4. Proactive update propagation enables that unexpected changes can be circulated quickly and cached in the system.

last but not least, this system has several compatibility issues with current DNS infrastructure, which may be inhibit its deployment in the real environment.

The Design and Implementation of a Next Generation Name Service for the Internet

V. Ramasubramanian, E. Sirer, The Design and Implementation of a Next Generation Name Service for the Internet, In Proc. of SIGCOMM 2004.

This paper describes the design and implementation of the Cooperative Domain Name System (CoDoNS), which leverages P2P network to improve lookup performance.

Traditional DNS systems suffer from great latency, load imbalance, update propagation as well as implementation errors. They are vulnerable to attacks such as DoS attacks. The authors propose to use Distributed Hashing Tables to maintain a distributed Domain Name System called CoDoNS. CoDoNS decouples namespace management from the physical location of name servers in the network. Based on P2P networks, CoDoNS provides lower latency as the experiment shows. Eliminating the static query processing hierarchy and shedding load dynamically onto peer nodes greatly decreases the vulnerability of CoDoNS to denial of service attacks. Self-organization and continuous adaptation of replication avoids bottlenecks in the presence of ﬂash crowds.

Many Distributed DNS Systems have been released since the paper was published such as BitTorrent powered DNS system. Some organizations such as piratebay use decentralized DNS system to avoid he increasing control which the governments have on the DNS root servers and continue exchange files with copyright.

DNS Performance and the Effectiveness of Caching

DNS Performance and the Effectiveness of Caching
Jung, Sit, Balakrishnan, and Morris

The paper explores the current effectiveness of the DNS service through analysis of three large data sets collected in 2000.

This paper was all about understanding the three data sets the authors were able to collect, 2 from a vantage point on MIT's network and one on the KAIST network. I thought it was interesting to see two traces from the same network a year apart, since nearly the same demographic will be present, and you can see the evolution of their use of the service. While the authors don't make much of a point of this, there was nearly a doubling of DNS lookups in a 11 month period. It would be interesting to see a more long term study of the usage patterns based on this, but I digress. The authors have two big take aways from the paper. First, that retransmissions and zero referral cause a substantial portion of DNS traffic. The mention that 63% of the DNS packets were generated by lookups that obtain no answer. There lookups are only between 4.9% and 3.1% of the total of all lookups. Second, they take a look at the effectiveness of caching, mentioning that popularity of sites requested follows a Zipf distribution, so there's a large portion of sites caching will have no benefit. Looking at the TTL values of a DNS entry, they find there isn't much benefit in having a TTL longer than a 10 minutes, most of the benefit comes in the first few minutes, and cache performance is not improved by having a longer value. The benefits of sharing a cache between people also levels out quite quickly, after 6 or 7 people are using the same cache, there isn't much of a benefit of having another person use it.

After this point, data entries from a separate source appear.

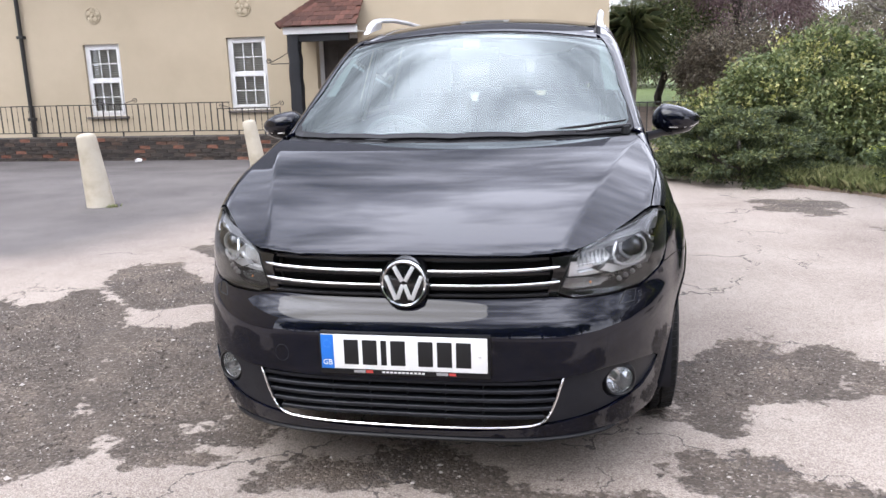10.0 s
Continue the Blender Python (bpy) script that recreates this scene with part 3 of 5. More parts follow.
ra = railing(-11.1, -5.78, 11.42, .30, .80, "black iron railing on the low brick wall", [(-10.6, .2), (-9.2, .2), (-7.9, .2), (-6.5, .2)])
scroll(ra, -8.40, 11.42, .86, .05); scroll(ra, -7.6, 11.42, .86, .05, -1)
rb = railing(-5.98, -4.80, 11.36, .30, .69, "short black iron railing beside the porch", [(-5.6, .2), (-5.1, .2)])
scroll(rb, -4.76, 11.36, .76, .05, -1); scroll(rb, -5.9, 11.36, .74, .04)
rc = railing(-3.26, -2.86, 11.02, .37, .70, "short black iron railing on the brick pier", [(-3.0, .24)])
rd = railing(-2.78, 2.3, 11.06, .155, .665, "black iron railing on the low brick wall", [(-2.5, .1), (-1.35, .1), (.0, .1), (1.3, .1)])
scroll(rd, -2.05, 11.06, .735, .045); scroll(rd, .35, 11.06, .74, .045)


def low_gate():
    g = railing(-4.38, -3.50, 11.46, -.18, .33, "low black iron gate across the porch, shut", [(-4.36, -.24), (-3.52, -.24)], "low_gate")
    g["category"] = "gate"
    del g["group"]
    part("gate_post", box(-4.80, -4.765, 11.44, 11.475, -.24, .40, .004), IRON, g)
    for k, x in enumerate((-4.2, -3.95, -3.7)):
        scroll(g, x, 11.45, .08 + .06 * (k % 2), .045, 1 if k % 2 else -1)


low_gate()


def bollard(x, y, r0, r1, h, lean, z=0.0):
    b = thing("bollard", "leaning cream concrete bollard with worn paint", "bollard", "yard bollards", pose(x, y, z, 0, lean, 0))
    prof = [(r0 * 1.02, -.12), (r0, 0), (r0 * .985, .04), (r0 * .97, .05), (r1 * 1.02, h * .9), (r1, h * .955), (r1 * .8, h * .99), (r1 * .4, h * 1.004), (.0005, h * 1.006)]
    bm = lathe(prof, 28, "z")
    for v in bm.verts:
        k = noise.noise(v.co * 9) * .006
        v.co.x += k
        v.co.y += noise.noise(v.co * 9 + Vector((5, 2, 1))) * .006
    part("shaft", bm, CONCRETE, b)


bollard(-3.52, 7.30, .108, .082, .745, -8.5)
bollard(-4.475, 5.30, .145, .098, .79, -5.5, -.03)


# ---- plain wall that closes the yard ----
tagged(mesh_object("wall_west", box(-12.3, -12.0, -9, 8.5, -.3, 6.5), RENDER, smooth=False), "cream rendered wall across the yard", "wall", kind="structure")
def spline(xs, ys):
    """Natural cubic spline through a few knots."""
    xs, ys = np.array(xs, float), np.array(ys, float)
    n, h = len(xs), np.diff(xs)
    a, r = np.eye(n), np.zeros(n)
    for i in range(1, n - 1):
        a[i, i - 1:i + 2] = h[i - 1], 2 * (h[i - 1] + h[i]), h[i]
        r[i] = 6 * ((ys[i + 1] - ys[i]) / h[i] - (ys[i] - ys[i - 1]) / h[i - 1])
    m = np.linalg.solve(a, r)

    def value(x):
        x = np.clip(np.asarray(x, float), xs[0], xs[-1])
        i = np.clip(np.searchsorted(xs, x) - 1, 0, n - 2)
        d, l, u = h[i], xs[i + 1] - x, x - xs[i]
        return (m[i] * l ** 3 + m[i + 1] * u ** 3) / (6 * d) + (ys[i] / d - m[i] * d / 6) * l + (ys[i + 1] / d - m[i + 1] * d / 6) * u
    return value


HALF_WIDTH = spline([.10, .20, .32, .45, .60, .72, .85, .95, 1.02, 1.12, 1.3, 1.5, 1.7], [.80, .850, .876, .888, .894, .888, .862, .826, .800, .772, .726, .672, .62])
NOSE = spline([.15, .22, .30, .40, .50, .56, .60, .64, .70, .77, .85, .95], [.04, .022, .012, .008, .012, .020, .040, .068, .072, .080, .118, .19])
TAIL = spline([.15, .3, .45, .7, .9, 1.05, 1.3, 1.5, 1.62], [4.32, 4.38, 4.40, 4.36, 4.33, 4.30, 4.16, 4.0, 3.8])
HOOD_LINE = spline([-.05, .07, .16, .30, .50, .70, .94, 1.3], [.68, .768, .815, .872, .940, .992, 1.040, 1.09])
ROOF_LINE = spline([.60, .94, 1.30, 1.55, 1.70, 1.85, 2.1, 2.6, 3.2, 3.8, 4.2, 4.5], [.825, 1.040, 1.262, 1.412, 1.489, 1.527, 1.562, 1.590, 1.586, 1.545, 1.48, 1.40])
AXLE_F, AXLE_R, AXLE_Z = .861, 3.539, .312


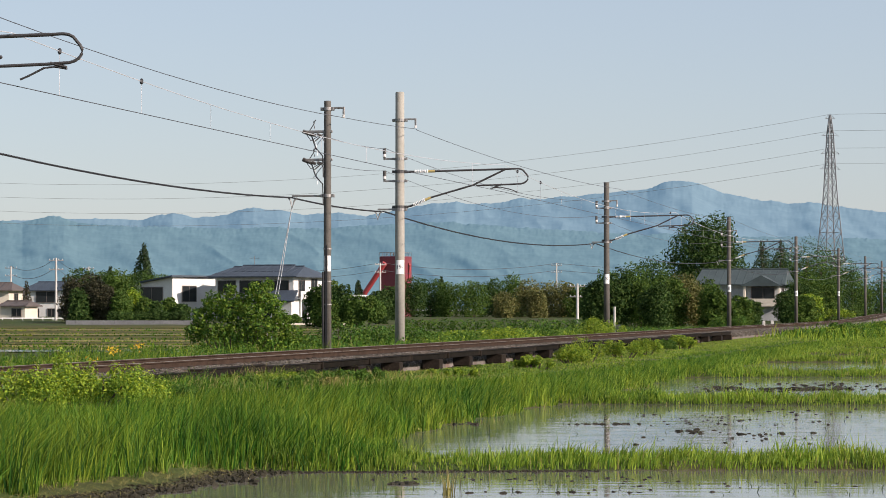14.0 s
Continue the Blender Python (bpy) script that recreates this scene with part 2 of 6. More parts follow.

The one thing that bugged me about this paper was that they didn't propse any changes to DNS to help improve performance. They had a great data set to use for simulations of changes, and only used it for the caching experiments. While that was an interesting experiment, it's results are not something you can force on people. A website trying to load balance servers will still set a lower TTL even if they know it makes DNS caching ineffective. An experiment about making modifications to DNS's retransmission timeout in order to alleviate some of the redundant traffic generated would have had great implications.

This study would be interesting to see now. With DNS prefetching as a feature in browsers, the number of queries per user has to have exploded since the time of this paper's publishing. I would expect that the latency number to go up even further as a result.